Sukses

Susi Pudjiastuti Ajak Swasembada Kedelai, Netizen Bandingkan Kualitasnya dengan Produk Impor

Susi mengajak para petani bisa mencapai swasembada kedelai. Sehingga produsen tempe dan tahu tak sampai kelimpungan saat harga kedelai impor melonjak.

Liputan6.com, Jakarta Krisis kedelai impor yang memaksa sejumlah pembuat tahu dan tempe setop produksi, turut memancing perhatian mantan Menteri Kelautan dan Perikanan, Susi Pudjiastuti.

Susi mengajak para petani bisa mencapai swasembada kedelai. Sehingga produsen tempe dan tahu tak sampai kelimpungan saat harga kedelai impor melonjak.

"Saatnya kembali menggalakkan swasembada kedelai.
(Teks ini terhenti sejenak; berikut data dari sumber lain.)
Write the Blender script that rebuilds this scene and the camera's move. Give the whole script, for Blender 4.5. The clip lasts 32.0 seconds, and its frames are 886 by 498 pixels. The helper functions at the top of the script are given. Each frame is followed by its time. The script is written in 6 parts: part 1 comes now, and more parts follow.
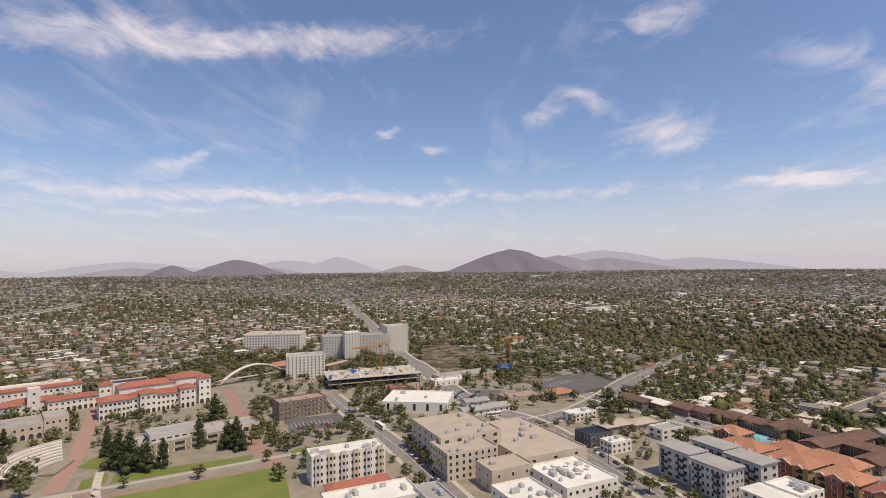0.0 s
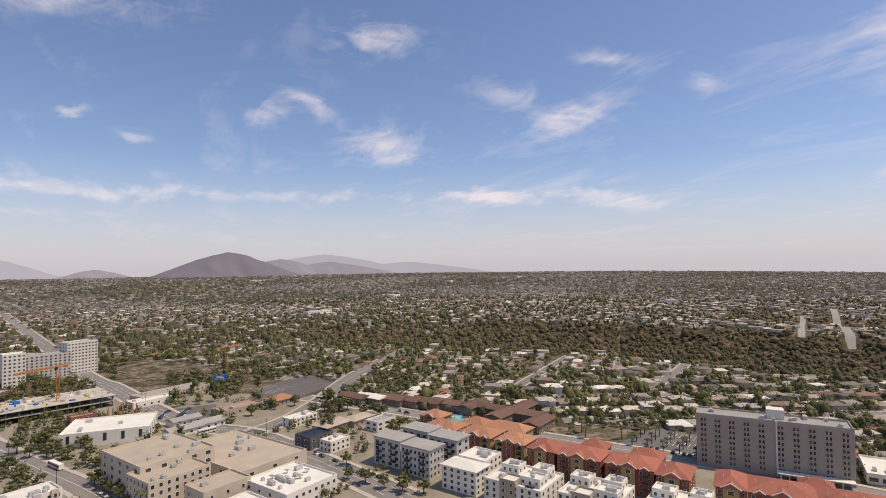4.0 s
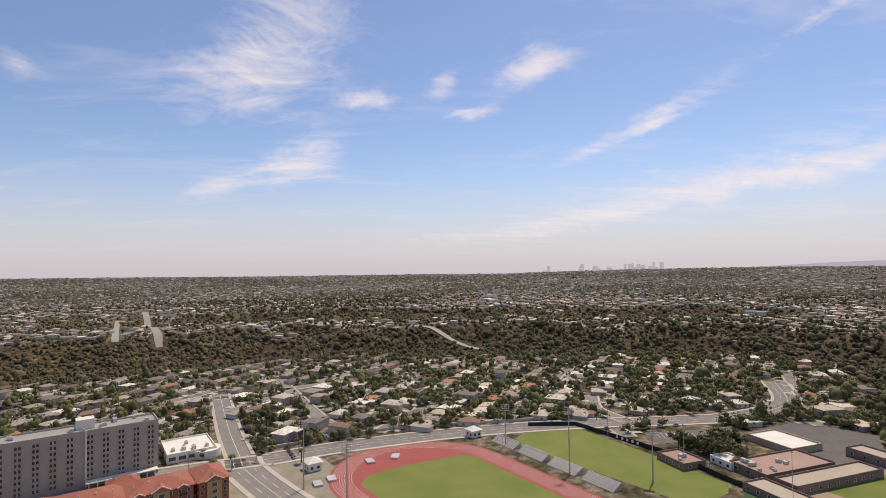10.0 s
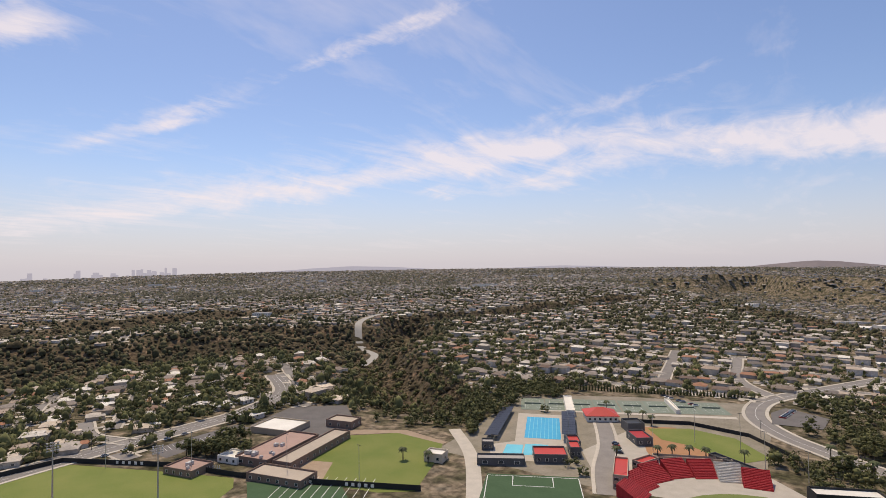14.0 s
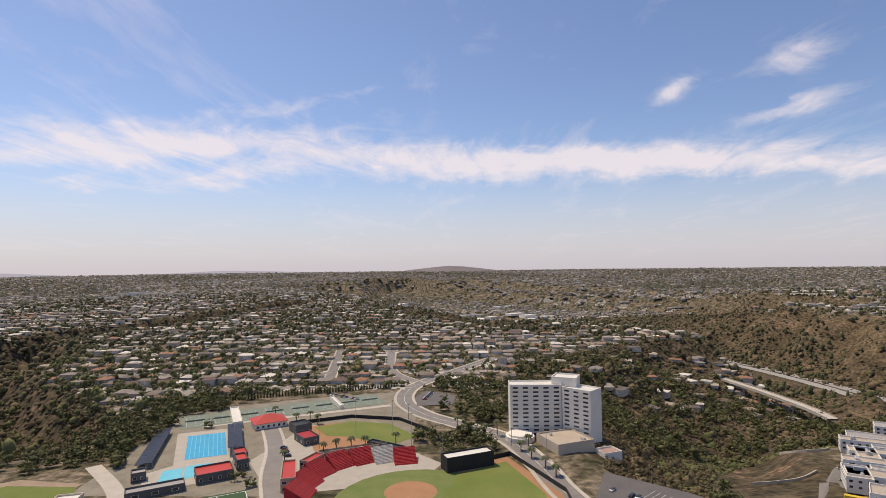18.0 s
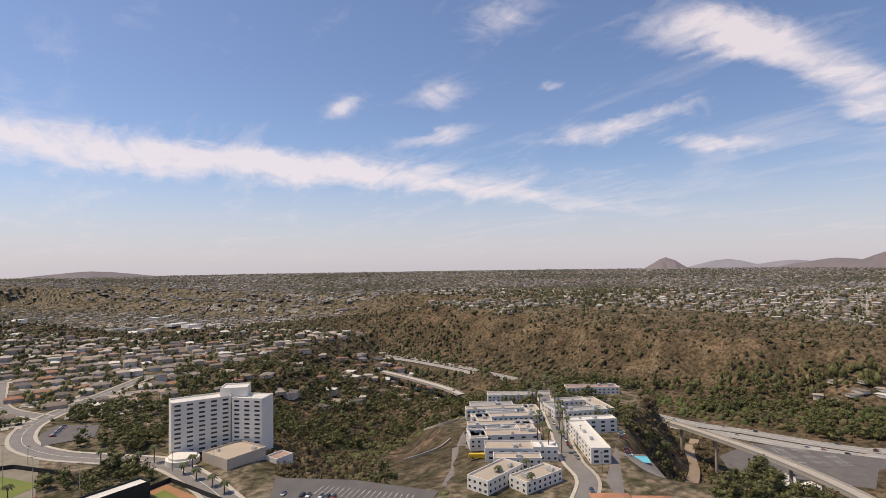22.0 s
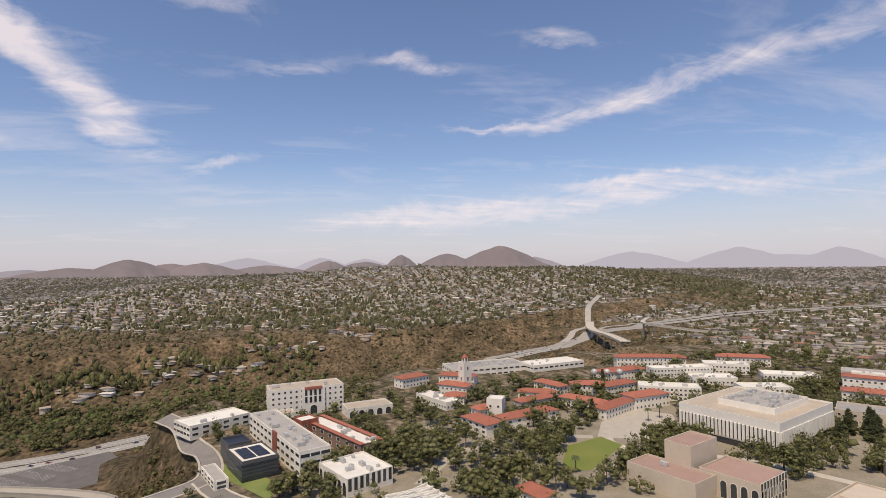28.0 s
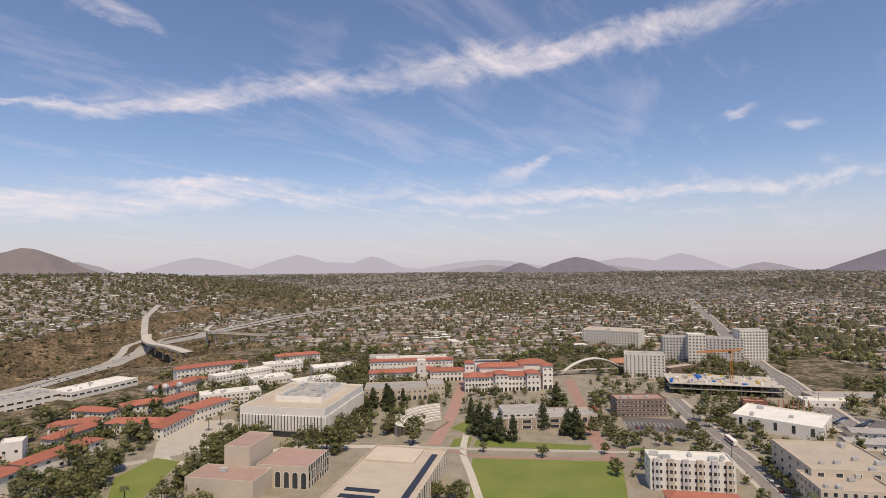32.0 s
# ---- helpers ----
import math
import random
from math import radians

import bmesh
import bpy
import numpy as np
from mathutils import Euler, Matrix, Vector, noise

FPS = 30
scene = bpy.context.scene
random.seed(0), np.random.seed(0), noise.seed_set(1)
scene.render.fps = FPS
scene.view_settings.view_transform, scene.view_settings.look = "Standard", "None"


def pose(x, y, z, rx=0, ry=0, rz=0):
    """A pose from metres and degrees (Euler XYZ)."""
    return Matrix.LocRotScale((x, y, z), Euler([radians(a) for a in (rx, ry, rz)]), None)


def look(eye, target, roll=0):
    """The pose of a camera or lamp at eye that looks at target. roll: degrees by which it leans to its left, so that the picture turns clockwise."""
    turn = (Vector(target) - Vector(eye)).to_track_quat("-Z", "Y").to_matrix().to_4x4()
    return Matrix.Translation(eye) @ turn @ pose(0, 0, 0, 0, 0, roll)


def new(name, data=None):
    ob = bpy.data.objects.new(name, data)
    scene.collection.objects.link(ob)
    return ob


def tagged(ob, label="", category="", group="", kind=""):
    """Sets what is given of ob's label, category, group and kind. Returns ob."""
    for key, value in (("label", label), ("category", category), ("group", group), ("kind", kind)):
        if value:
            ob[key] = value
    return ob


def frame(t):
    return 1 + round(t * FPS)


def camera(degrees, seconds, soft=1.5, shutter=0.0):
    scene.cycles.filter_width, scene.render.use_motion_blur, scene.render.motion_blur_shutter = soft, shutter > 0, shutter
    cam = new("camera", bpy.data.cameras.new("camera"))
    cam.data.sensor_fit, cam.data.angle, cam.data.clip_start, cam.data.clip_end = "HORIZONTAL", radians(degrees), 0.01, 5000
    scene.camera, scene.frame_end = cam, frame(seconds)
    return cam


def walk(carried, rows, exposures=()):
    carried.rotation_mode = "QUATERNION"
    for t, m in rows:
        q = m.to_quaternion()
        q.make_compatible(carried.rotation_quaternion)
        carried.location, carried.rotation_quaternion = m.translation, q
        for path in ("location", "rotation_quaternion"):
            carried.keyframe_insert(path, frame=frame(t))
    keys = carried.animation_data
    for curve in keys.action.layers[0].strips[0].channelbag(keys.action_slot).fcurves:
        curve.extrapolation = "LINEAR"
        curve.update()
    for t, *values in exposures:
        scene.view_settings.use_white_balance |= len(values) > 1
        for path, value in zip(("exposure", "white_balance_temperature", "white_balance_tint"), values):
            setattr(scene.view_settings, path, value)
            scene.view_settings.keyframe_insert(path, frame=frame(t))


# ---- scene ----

Begitu juga dengan minyak kelapa. Herakan semua resource yang ada di masing-masing desa," mengutip tulisan Susi melalui akun Twitter @susipudjiastuti, Rabu (23/2/2022).

Pernyataan tersebut dapat tentangan dari salah seorang netizen. Dikatakan bahwa kedelai lokal kurang bagus untuk produksi tempe. Namun, Susi merespon sebaliknya.

"Siapa bilang?. Sepengetahuan saya dan saya rasakan kedelai sendiri kalau dibikin tempe lebih enak," ujar Susi.

Menanggapi cuitan tersebut, netizen bersangkutan cerita bahwa dirinya sempat jadi pengusaha tempe 15 tahun lalu.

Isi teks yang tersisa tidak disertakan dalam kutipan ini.